Quantum cosmology of a Bianchi III LRS geometry coupled to a source free electromagnetic field

We consider a Bianchi type III axisymmetric geometry in the presence of an electromagnetic field. A first result at the classical level is that the symmetry of the geometry need not be applied on the electromagnetic tensor $F_{\mu\nu}$; the algebraic restrictions, implied by the Einstein field equations to the stress energy tensor $T_{\mu\nu}$, suffice to reduce the general $F_{\mu\nu}$ to the appropriate form. The classical solution thus found contains a time dependent electric and a constant magnetic charge. The solution is also reachable from the corresponding mini-superspace action, which is strikingly similar to the Reissner-Nordstr{\"o}m one.

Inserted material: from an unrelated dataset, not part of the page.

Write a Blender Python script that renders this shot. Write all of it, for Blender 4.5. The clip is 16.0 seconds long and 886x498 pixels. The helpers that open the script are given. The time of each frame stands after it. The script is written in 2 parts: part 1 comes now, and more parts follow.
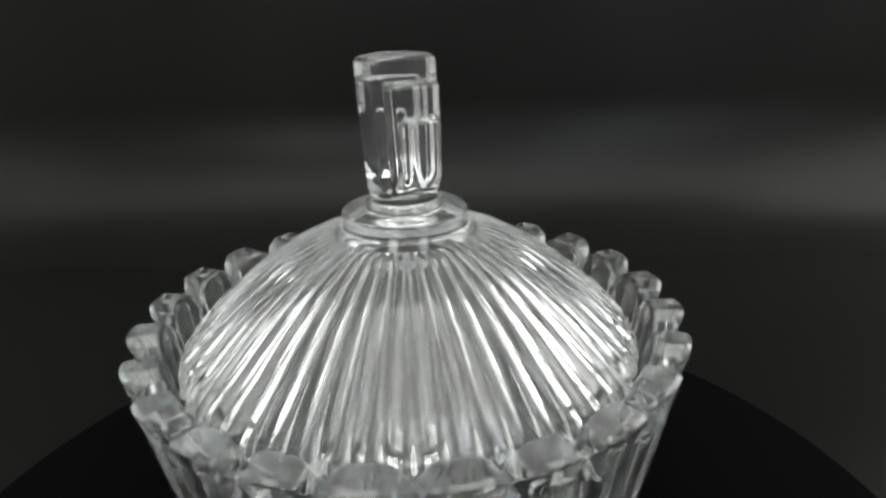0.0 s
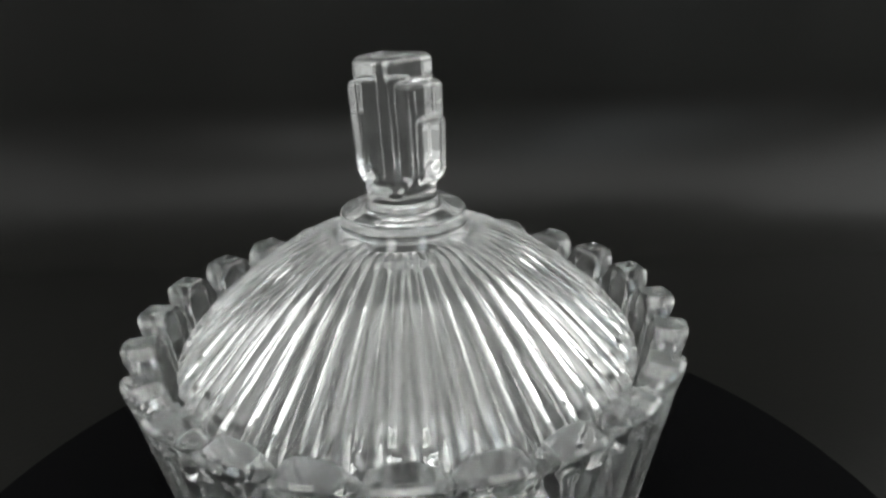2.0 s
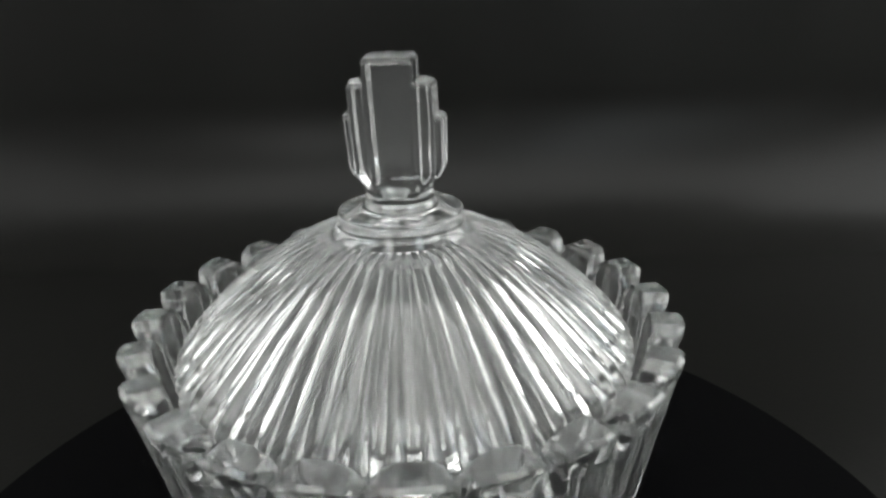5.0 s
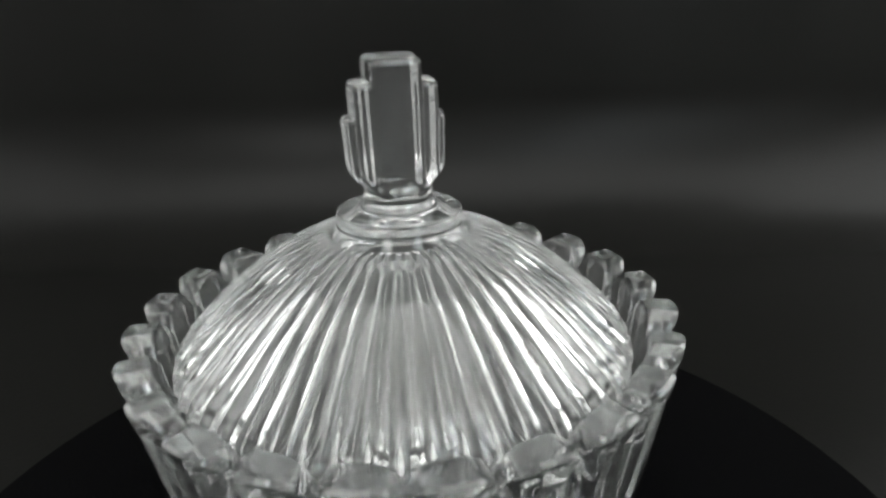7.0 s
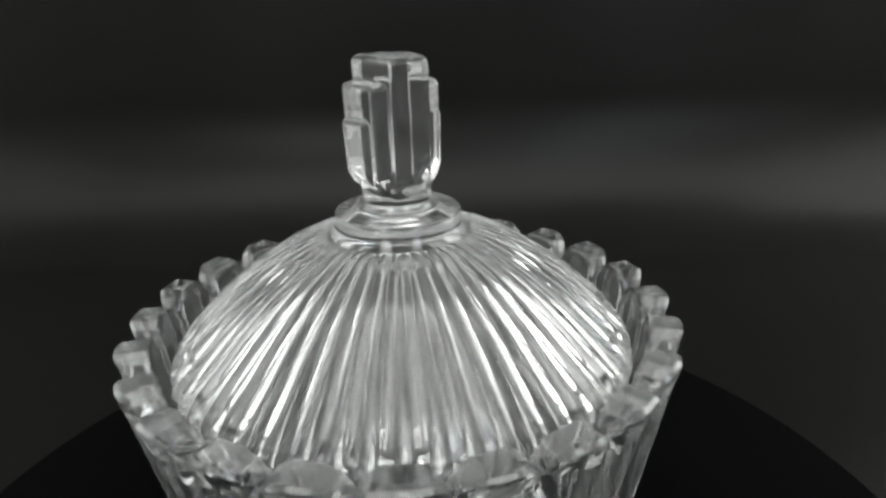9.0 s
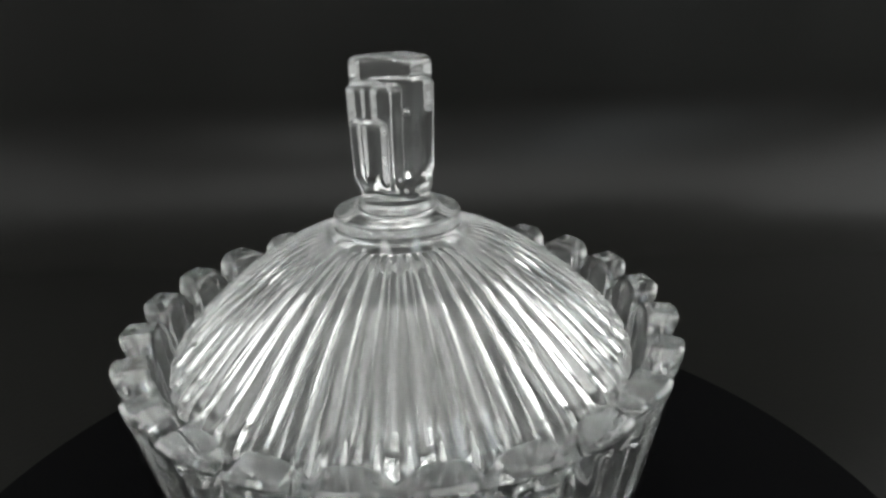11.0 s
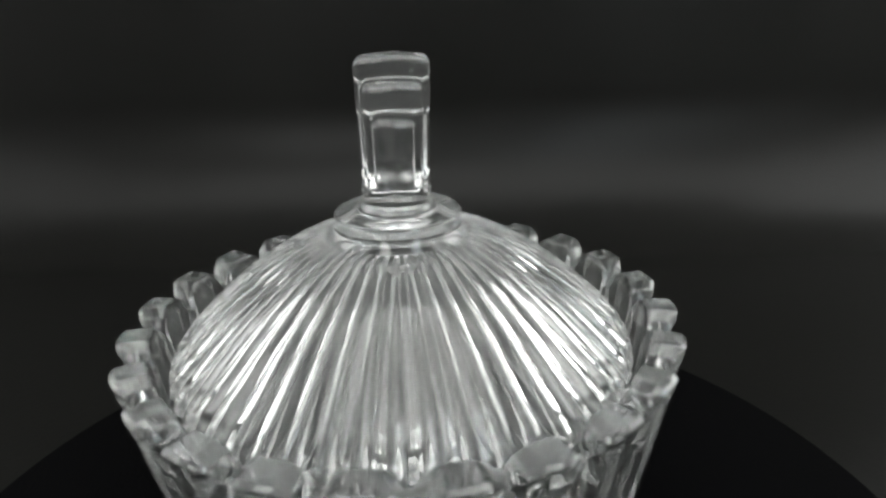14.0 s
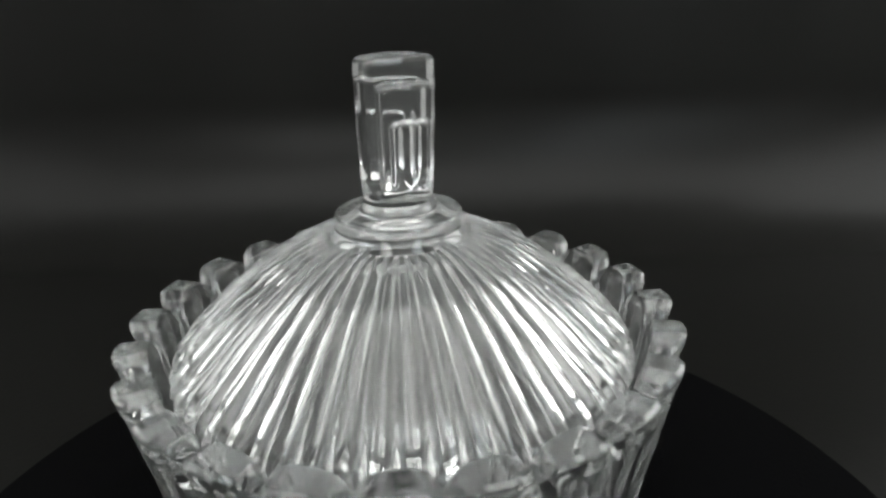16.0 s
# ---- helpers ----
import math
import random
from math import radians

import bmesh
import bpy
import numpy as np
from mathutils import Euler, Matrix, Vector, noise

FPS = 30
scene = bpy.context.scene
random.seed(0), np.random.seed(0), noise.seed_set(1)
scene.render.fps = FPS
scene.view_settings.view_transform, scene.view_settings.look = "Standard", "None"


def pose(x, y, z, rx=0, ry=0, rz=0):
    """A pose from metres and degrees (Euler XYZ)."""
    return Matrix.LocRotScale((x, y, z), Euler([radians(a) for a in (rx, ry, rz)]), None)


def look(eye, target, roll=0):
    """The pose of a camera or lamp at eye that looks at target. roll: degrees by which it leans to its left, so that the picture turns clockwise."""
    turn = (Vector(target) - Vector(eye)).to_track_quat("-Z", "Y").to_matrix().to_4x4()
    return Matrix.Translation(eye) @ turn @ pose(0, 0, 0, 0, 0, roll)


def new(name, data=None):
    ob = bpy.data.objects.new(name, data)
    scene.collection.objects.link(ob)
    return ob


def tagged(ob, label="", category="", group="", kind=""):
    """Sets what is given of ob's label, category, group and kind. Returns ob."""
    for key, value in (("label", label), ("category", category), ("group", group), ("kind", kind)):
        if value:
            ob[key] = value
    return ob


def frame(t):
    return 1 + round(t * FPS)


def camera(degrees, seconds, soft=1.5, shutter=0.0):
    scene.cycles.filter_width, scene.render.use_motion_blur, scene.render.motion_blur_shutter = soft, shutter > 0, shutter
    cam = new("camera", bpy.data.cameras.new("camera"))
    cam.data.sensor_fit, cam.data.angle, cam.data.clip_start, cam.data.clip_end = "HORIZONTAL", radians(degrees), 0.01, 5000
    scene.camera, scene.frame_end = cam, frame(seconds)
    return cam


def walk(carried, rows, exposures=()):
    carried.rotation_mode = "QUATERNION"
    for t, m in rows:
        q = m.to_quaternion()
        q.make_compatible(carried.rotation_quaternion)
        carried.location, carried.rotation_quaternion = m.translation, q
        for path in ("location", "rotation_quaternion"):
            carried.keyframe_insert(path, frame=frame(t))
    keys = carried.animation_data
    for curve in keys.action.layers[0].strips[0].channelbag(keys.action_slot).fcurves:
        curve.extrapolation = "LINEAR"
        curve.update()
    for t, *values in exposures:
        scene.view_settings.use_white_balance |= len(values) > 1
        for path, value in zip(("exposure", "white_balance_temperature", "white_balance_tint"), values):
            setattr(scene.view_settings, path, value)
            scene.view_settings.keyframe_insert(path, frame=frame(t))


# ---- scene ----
# camera, standing still close to the jar
EYE = Vector((0.0, -0.13326, 0.14788))
cam = camera(68.4, 16.0, soft=2.6)
CAM = Matrix(((0.99679, 0.05256, -0.06032, EYE.x),
              (-0.07571, 0.37594, -0.92355, EYE.y),
              (-0.02587, 0.92515, 0.37871, EYE.z),
              (0, 0, 0, 1)))
walk(cam, [(0.0, CAM), (16.0, CAM)])

# light: a broad ceiling panel over a small studio, softboxes on either side of the jar, a front key and an added
# front-left fill
world = bpy.data.worlds.new("studio")
scene.world = world
world.use_nodes = True
world.node_tree.nodes["Background"].inputs[0].default_value = (0.9, 0.95, 1.0, 1)
world.node_tree.nodes["Background"].inputs[1].default_value = 0.05


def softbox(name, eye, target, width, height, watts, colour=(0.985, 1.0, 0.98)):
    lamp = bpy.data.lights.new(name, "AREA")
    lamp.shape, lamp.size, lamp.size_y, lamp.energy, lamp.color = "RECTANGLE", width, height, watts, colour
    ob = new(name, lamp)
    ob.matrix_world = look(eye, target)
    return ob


softbox("ceiling_light", (0.0, -0.48, 1.38), (0.0, -0.48, 0.0), 1.80, 1.10, 17.8, (0.99, 1.0, 0.975))
softbox("softbox_key_fill", (0.42, -0.72, 0.55), (0, 0, 0.08), 0.22, 0.80, 2.5, (0.87, 0.965, 1.0))
# unseen fill added at front left, brightening the knob and left scallops
softbox("softbox_key_fill", (-0.40, -0.85, 0.56), (0, 0, 0.08), 0.26, 0.56, 2.6)
softbox("softbox_side", (-0.62, 0.12, 0.38), (0, -0.10, 0.20), 0.46, 0.42, 0.9)
softbox("softbox_side", (0.62, 0.14, 0.36), (0, 0.05, 0.15), 0.46, 0.42, 1.9)
scene.cycles.max_bounces = 32
scene.cycles.transmission_bounces = 32
scene.cycles.glossy_bounces = 16
scene.view_settings.exposure = 0.0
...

This points to a connection between the black hole geometry and the cosmological solution here found, which is the analog of the known correlation between the Schwarzschild and the Kantowski-Sachs metrics. The configuration space is drastically modified by the presence of the magnetic charge from a 3D flat to a 3D pp wave geometry. We map the emerging linear and quadratic classical integrals of motion, to quantum observables. Along with the Wheeler-DeWitt equation these observables provide unique, up to constants, wave functions. The employment of a Bohmian interpretation of these quantum states results in deterministic (semi-classical) geometries most of which are singularity free.